Clinical EEG and Neuroscience, 37(3):271-272, 2006; Psychophysiology, 43:S55, 2006.

Brain responses to novel sounds in depression: an ERP study

Chris J. Kroppmann a, Craig E. Tenke a,c, Jürgen Kayser a,c, James P. Sedoruk a, Carley B. Griggs a, Jonathan W. Stewart b,c, Gerard E. Bruder a,c

a Department of Biopsychology, New York State Psychiatric Institute, New York, New York, USA
b Department of Clinical Psychobiology, New York State Psychiatric Institute, New York, New York, USA
c Department of Psychiatry, Columbia University College of Physicians & Surgeons, New York, New York, USA

Abstract

Although reduced P3 amplitude has frequently been reported for clinically-depressed individuals, little is known how depression affects subcomponents of the late positive complex. ERPs (30-channel; nose reference) were recorded from 18 depressed, unmedicated outpatients and 21 healthy adults (all right-handed, 8 men each) during a novelty oddball task (Fabiani & Friedman, 1995).
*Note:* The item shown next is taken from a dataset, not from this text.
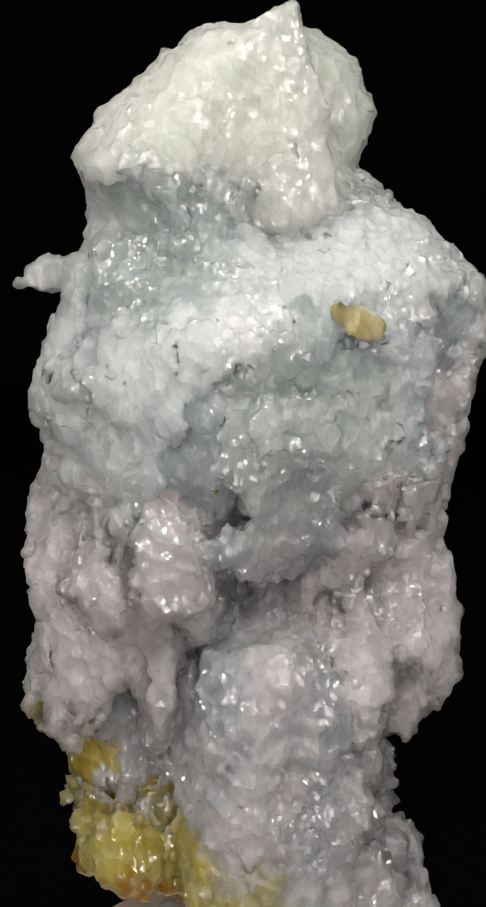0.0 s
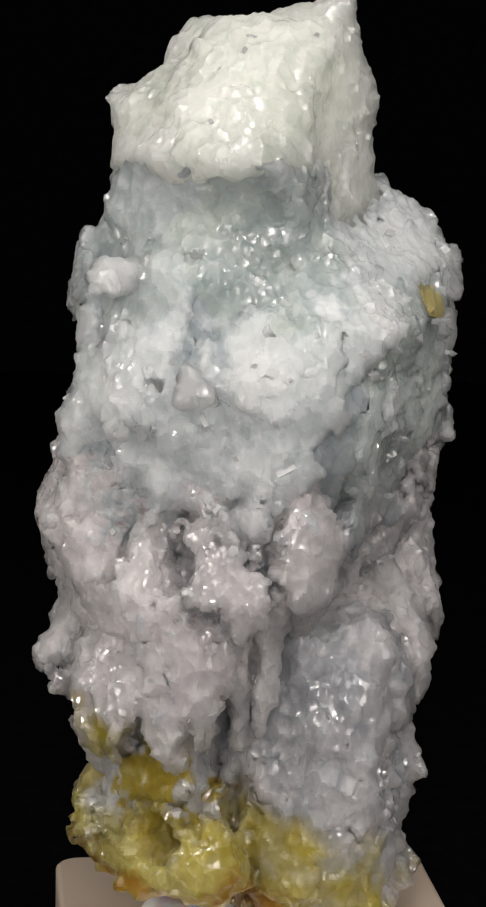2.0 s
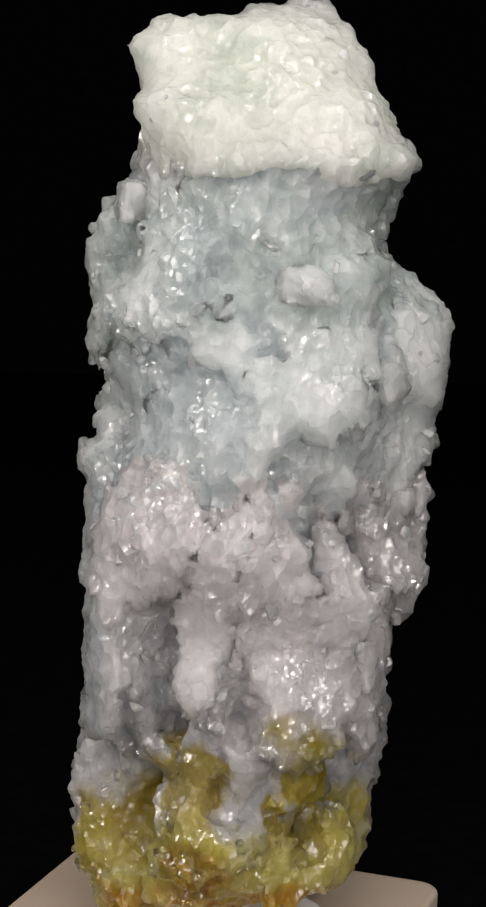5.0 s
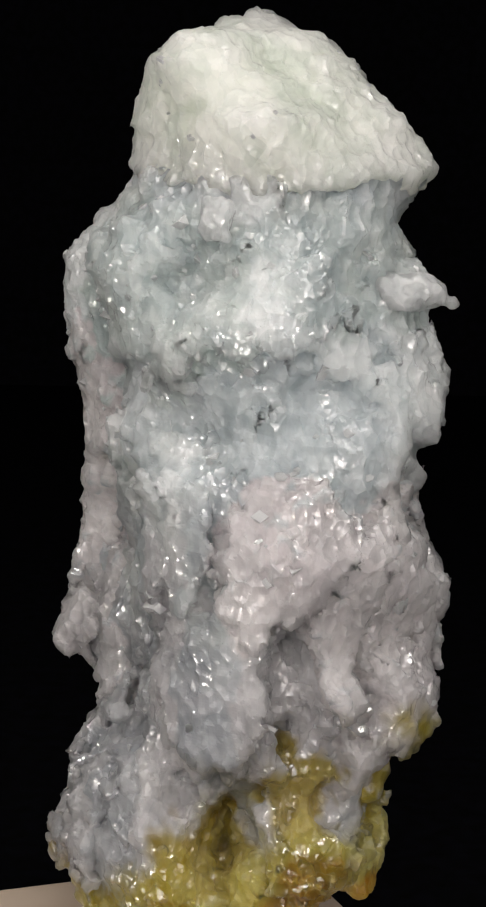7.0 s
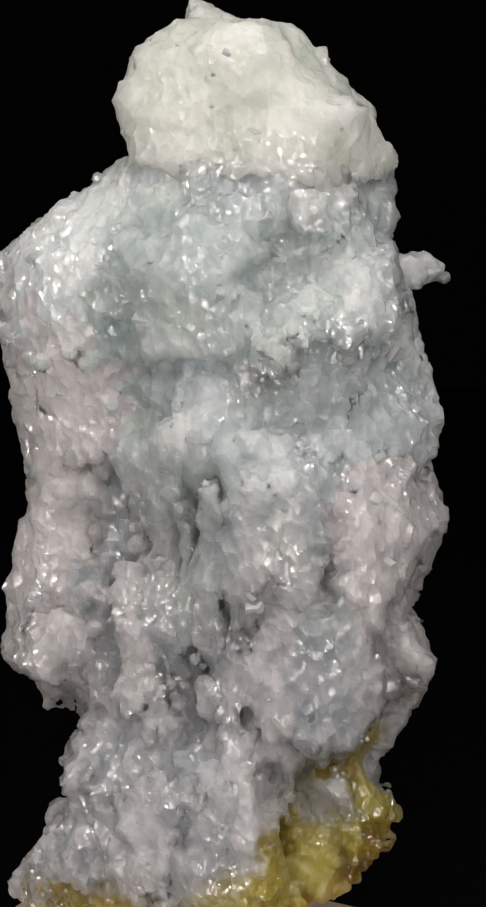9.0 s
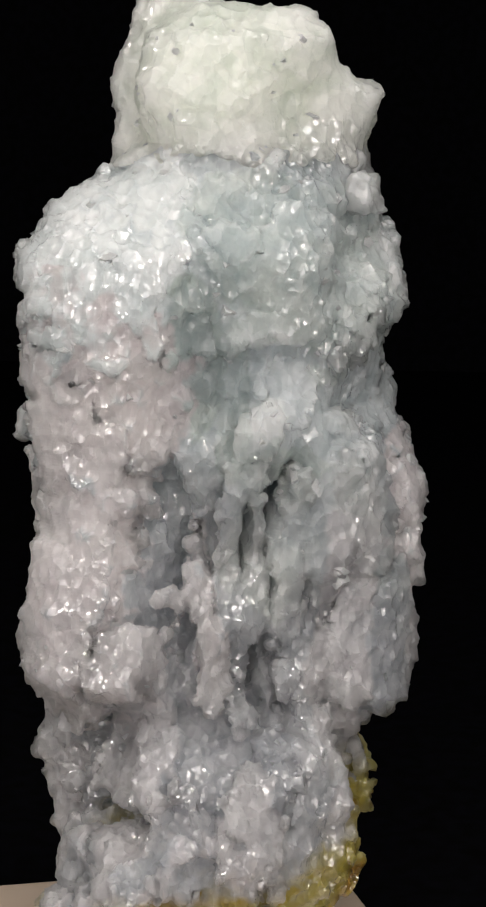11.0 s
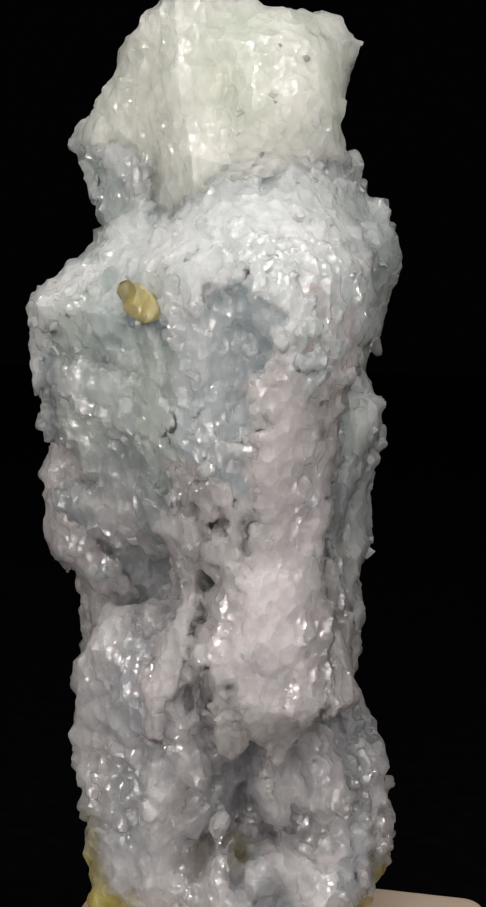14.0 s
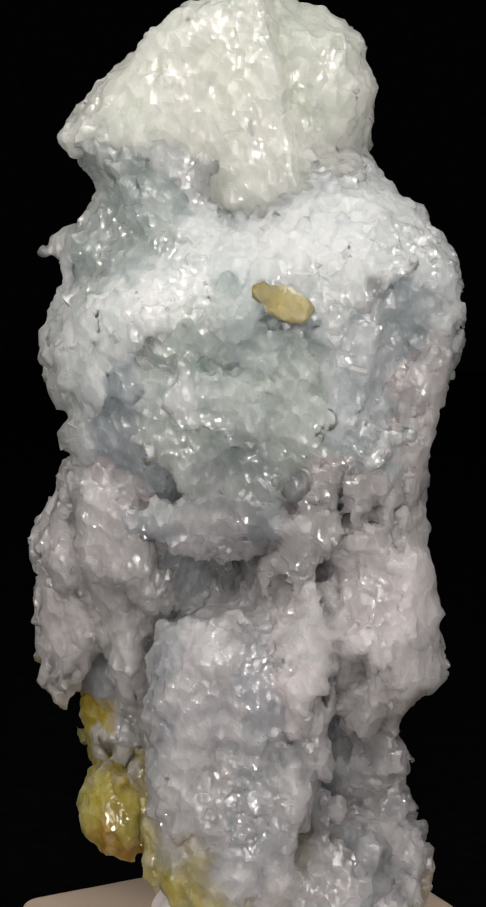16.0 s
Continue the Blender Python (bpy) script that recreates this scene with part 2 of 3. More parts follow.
# ---- the outline of the specimen: harmonics of its radius, height by height (mm) ----
FOOT = [(-58, 13.7, 8.3, 1.3, 1.5, -3.8, 0.6, -1.2, -0.6, -0.4, 0.1, -0.1),
        (-54, 13.3, 6.5, 2.4, 1.7, -2.3, 0.9, 0.2, 1.1, -0.1, 1.1, -1.0),
        (-48, 16.8, 3.0, 2.3, 2.6, -1.4, -1.7, 0.2, 0.7, 1.2, 0.9, 0.5),
        (-42, 17.0, 2.2, 1.2, 2.2, -1.6, -2.0, -0.7, 0.0, 0.1, 0.5, 0.9),
        (-36, 17.0, 2.0, 0.2, 2.1, -0.8, -1.7, -1.4, 0.4, 0.9, 0.3, 1.0),
        (-30, 19.2, -1.1, -1.1, 3.1, -2.2, -0.2, -1.4, -0.6, 1.1, 0.0, -0.6),
        (-24, 20.4, -0.9, -1.8, 4.6, -3.5, 1.3, -1.2, 0.7, 0.6, 0.7, 0.1),
        (-18, 19.1, -1.1, -0.3, 4.7, -1.3, 2.8, -2.2, -0.3, -0.5, -0.1, -0.6)]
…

Eight 50-trial blocks consisted of two 300-ms tones (350 Hz nontargets, p=.76; 500 Hz targets, p=.12) and novel sounds (e.g., dog bark, human cough: 100-400 ms, p=.12) presented in pseudorandom order at 1000 ms ISI. Participants responded as quickly as possible to target tones only. Response hand was counterbalanced across blocks. Both groups performed well (hits vs. false alarms: controls 99.5% vs. 1.5%, patients 98.5% vs. 2.6%), yielding comparable ERP components: N1, P2/N2 and early P3 (325 ms peak latency; 220-365 ms integrated time window amplitude) and late P3 (490 ms; 400-650 ms). Early P3 was most prominent for novel stimuli (novelty P3) and had a more frontal topography than late P3, which showed a parietal topography for targets consistent with classic P3b. Although both positive potentials were reduced in depressed patients, the reduction attained statistical significance only for early P3. Moreover, analysis of simple effects confirmed that the group reduction was present only for novel stimuli. Data are compatible with the hypothesis that clinical depression is associated with a reduced frontocentral response to novel stimuli, likely reflecting a deficit in orienting and alerting.